Pour les autres, les musulmans sont persécutés par les sionistes qui considèrent tous les musulmans comme des Palestiniens, des citoyens de seconde zone. Vous voyez, c'est le même carburant. Le carburant de la victimisation, de la paranoïsation.

Lorsqu'on rend quelqu'un paranoïaque, on le rend mauvais. Ainsi, on attire un Tadjik à Moscou car beaucoup ont été radicalisés en Russie même. La Russie n'a pas été suffisamment attentive à la prédication de certains islamistes sur son territoire car elle souhaite plaire au monde musulman.

Il existe une stratégie eurasiatique russe rejetée par l'Occident depuis 2014, alors la Russie se tourne de plus en plus vers la Chine, l'Asie centrale, le monde arabe et musulman, et l'Iran. Il y a eu une sorte de politiquement correct islamique de la part des autorités russes.

Cela semble paradoxal car si l'État russe est islamophile, comment les musulmans pourraient-ils se sentir persécutés ? En fait, l'État russe est tellement préoccupé par la menace ukrainienne, polonaise, de l'OTAN et américaine qu'il pourrait être naïf. Comme la Russie se rapproche de plus en plus de certains musulmans et est membre de l'Organisation de la Conférence islamique, elle a peut-être cru être épargnée par le djihadisme, du moins chez elle.

Peut-être a-t-elle naïvement pensé qu'elle pouvait massacrer des islamistes en Syrie, soutenir la répression de l'islamisme au Tadjikistan et être associée à Kadirov en Tchétchénie sans conséquences. Je pense qu'il y a eu une baisse de vigilance des services russes. En Russie comme en Europe, le carburant du recrutement djihadiste est la radicalisation psychologique avant même de prêcher des doctrines. On attrape les gens en leur faisant croire qu'ils sont persécutés parce qu'ils sont musulmans.

Ensuite, une fois qu'ils sont convaincus d'être persécutés par les non-musulmans, on leur dit : "Viens dans une communauté où tu trouveras des frères qui te soutiendront". C'est ainsi que se fait la radicalisation.
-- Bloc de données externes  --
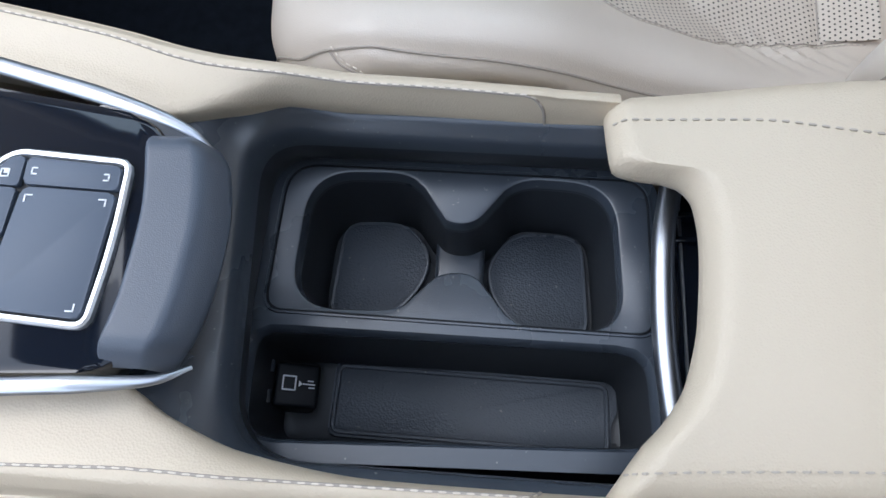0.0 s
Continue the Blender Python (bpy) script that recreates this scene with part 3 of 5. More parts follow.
N = 144
CUPC = (0.0115, 0.2035)
cup_hole = rounded([(-0.092, 0.160), (-0.088, 0.252), (-0.018, 0.253), (0.000, 0.219), (0.021, 0.219), (0.044, 0.252), (0.108, 0.249), (0.113, 0.153), (0.045, 0.153), (0.023, 0.187), (-0.002, 0.187), (-0.021, 0.161)],
                   [0.030, 0.030, 0.026, 0.012, 0.012, 0.026, 0.028, 0.028, 0.026, 0.012, 0.012, 0.026], 8)
cup_line = by_angle(cup_hole, CUPC, N)
cup_plate = by_angle(rounded([(-0.116, 0.1505), (-0.112, 0.262), (0.136, 0.260), (0.138, 0.1505)], [0.002, 0.028, 0.022, 0.002], 6), CUPC, N)
BINC = (0.008, 0.112)
bin_line = by_angle(rounded([(-0.112, 0.080), (-0.112, 0.147), (0.127, 0.143), (0.130, 0.086)], [0.020, 0.014, 0.018, 0.012], 6), BINC, N)
bin_plate = by_angle(rounded([(-0.114, 0.068), (-0.116, 0.1505), (0.138, 0.1505), (0.136, 0.072)], [0.030, 0.002, 0.002, 0.02], 6), BINC, N)
ZP = 0.836

# plate round the cups and the bin, with rolled edges
bm = bmesh.new()


def inset(line, d):
    n = len(line)
    out = []
    for i in range(n):
        t = Vector(line[(i + 1) % n]) - Vector(line[i - 1])
        q = Vector((-t.y, t.x)).normalized()
        out.append((line[i][0] + q.x * d, line[i][1] + q.y * d))
    return out


def level(line, z):
    return [(x, y, z) for x, y in line]


rings([level(cup_plate, ZP), level(inset(cup_line, -0.0022), ZP), level(inset(cup_line, -0.0008), ZP - 0.0006), level(cup_line, ZP - 0.0025), level(inset(cup_line, 0.0012), ZP - 0.012)], caps=False, bm=bm)
rings([level(bin_plate, ZP), level(inset(bin_line, -0.002), ZP), level(bin_line, ZP - 0.002), level(inset(bin_line, 0.001), ZP - 0.012)], caps=False, bm=bm)
part("tray_plate", bm, black_plastic, console, "matt black plastic tray insert")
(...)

On attrape quelqu'un en lui disant qu'on est le protecteur des musulmans et qu'il est persécuté en raison de sa religion. Psychologiquement, cela le rend vulnérable. Il sera intéressé par notre discours. Une fois qu'on l'a attiré avec ce carburant, on passe à la phase supérieure.

"Puisque tu es d'accord pour dire que tu es persécuté en tant que musulman, je vais te donner les clés du véritable islam. Puisque de toute façon, ils te détesteront toujours pour ta religion, autant revenir au vrai islam, celui qui te défendra contre les mécréants, l'islam politique qui protégera les musulmans en visant à créer un État islamique mondial, califal, ou à obtenir des droits spéciaux pour nous". C'est ainsi que cela fonctionne.